A major strength of the study was the availability of data on cigarette smoking, an important inflammatory agent and a risk factor for both diseases considered. This allowed confounding by smoking status to be controlled for in the analyses. The analysis showed that the increase in risk of IHD with age and with duration of exposure to asbestos was greater among never-smokers than among current smokers. Never smoking tends to be clustered with other healthy lifestyle choices,27 28 many of which are associated with a reduced risk of IHD. The finding that never-smokers' risk of IHD increased more rapidly with increasing duration of exposure than that of current smokers may provide some evidence of an association between asbestos exposure and IHD mortality, possibly through an inflammatory pathway, independent of any effects of cigarette smoking.

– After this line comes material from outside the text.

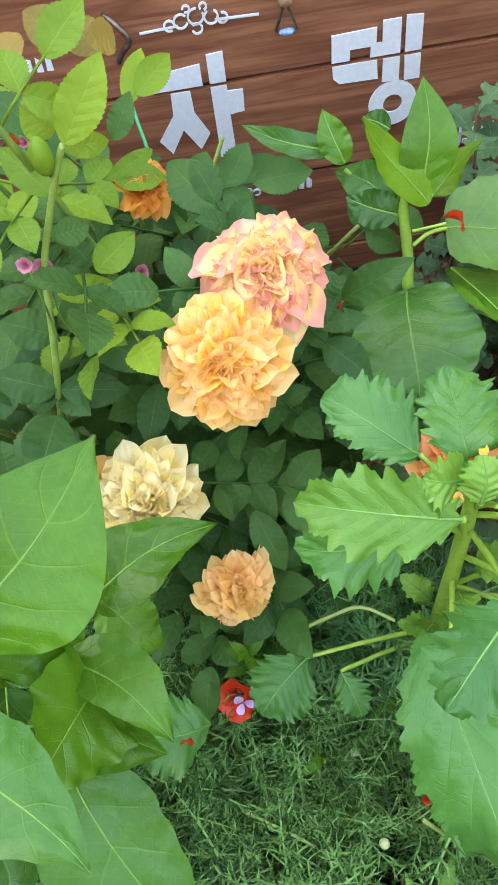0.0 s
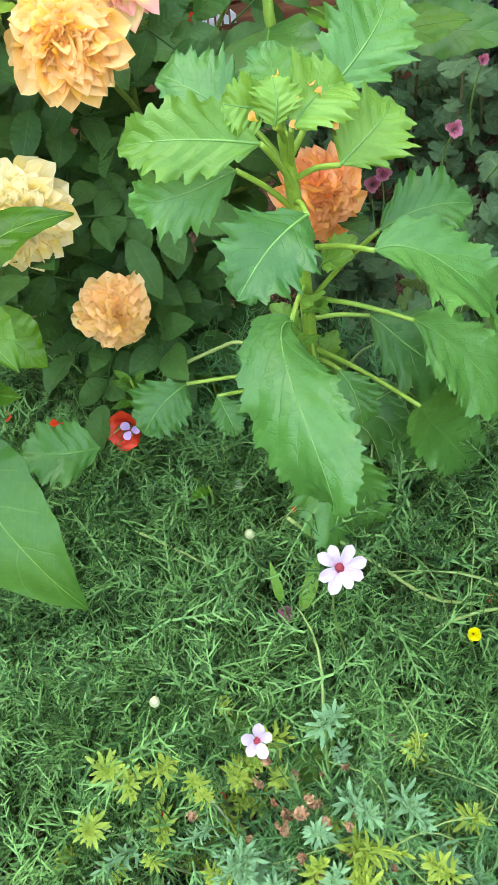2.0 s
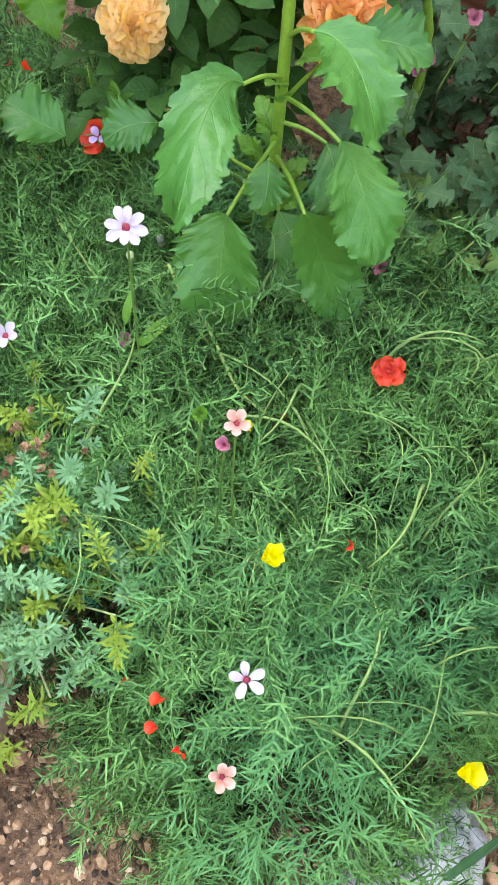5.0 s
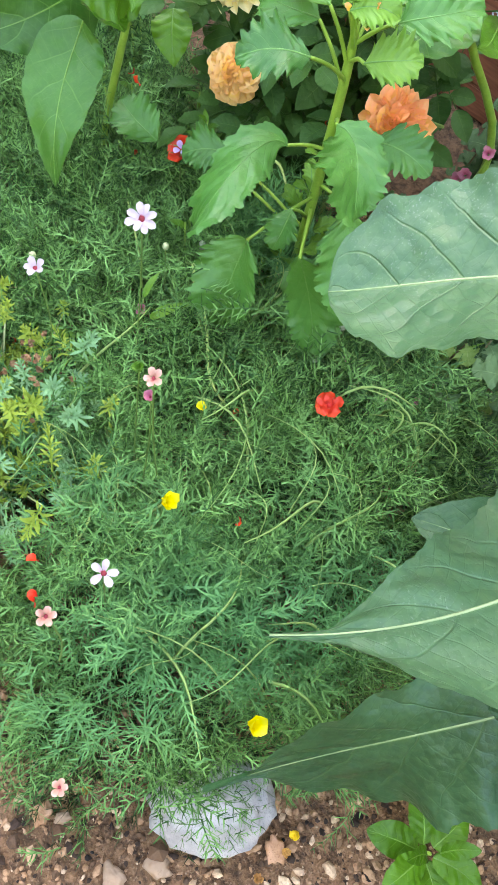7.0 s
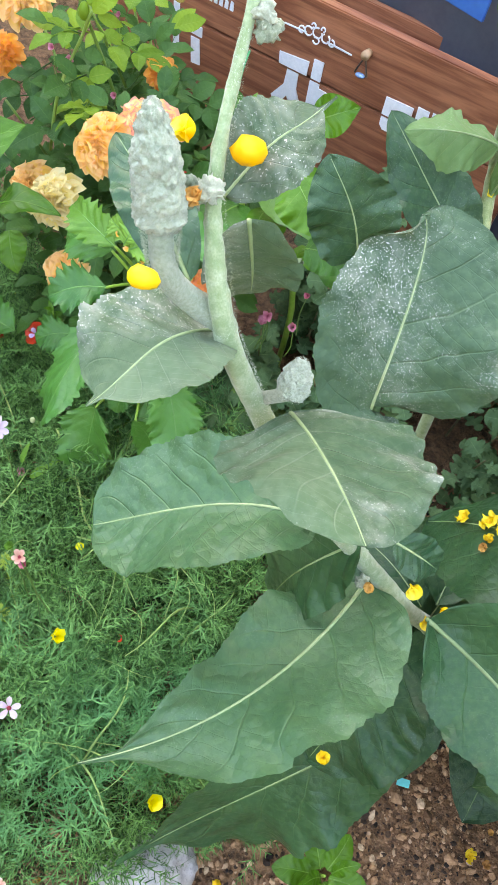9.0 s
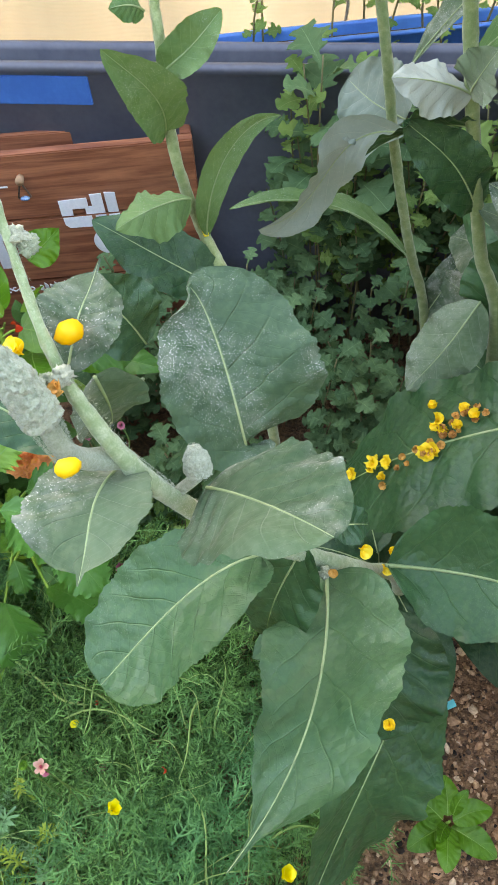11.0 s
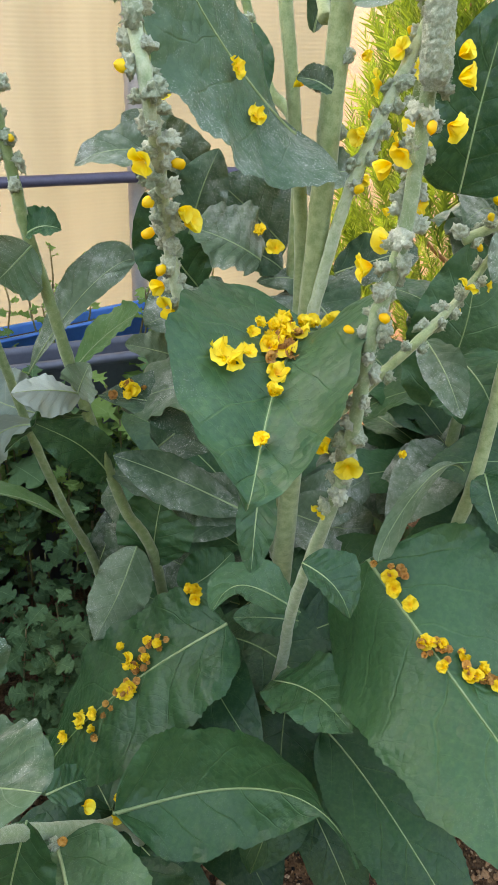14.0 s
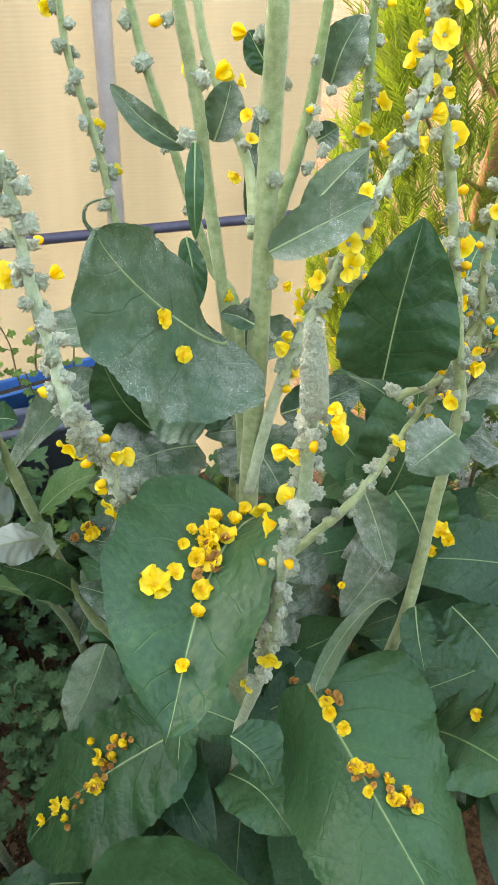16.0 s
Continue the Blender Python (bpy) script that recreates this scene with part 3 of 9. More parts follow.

The findings from this study provide some evidence of an association between occupational exposure to asbestos and cardiovascular disease mortality in these workers.
Funding This publication and the work it describes were funded by the Health and Safety Executive (HSE). Its contents, including any opinions and/or conclusions expressed, are those of the authors alone and do not necessarily reflect HSE policy.
Competing interests None.
Patient consent Obtained.
Ethics approval British Medical Association.
Provenance and peer review Not commissioned; externally peer reviewed.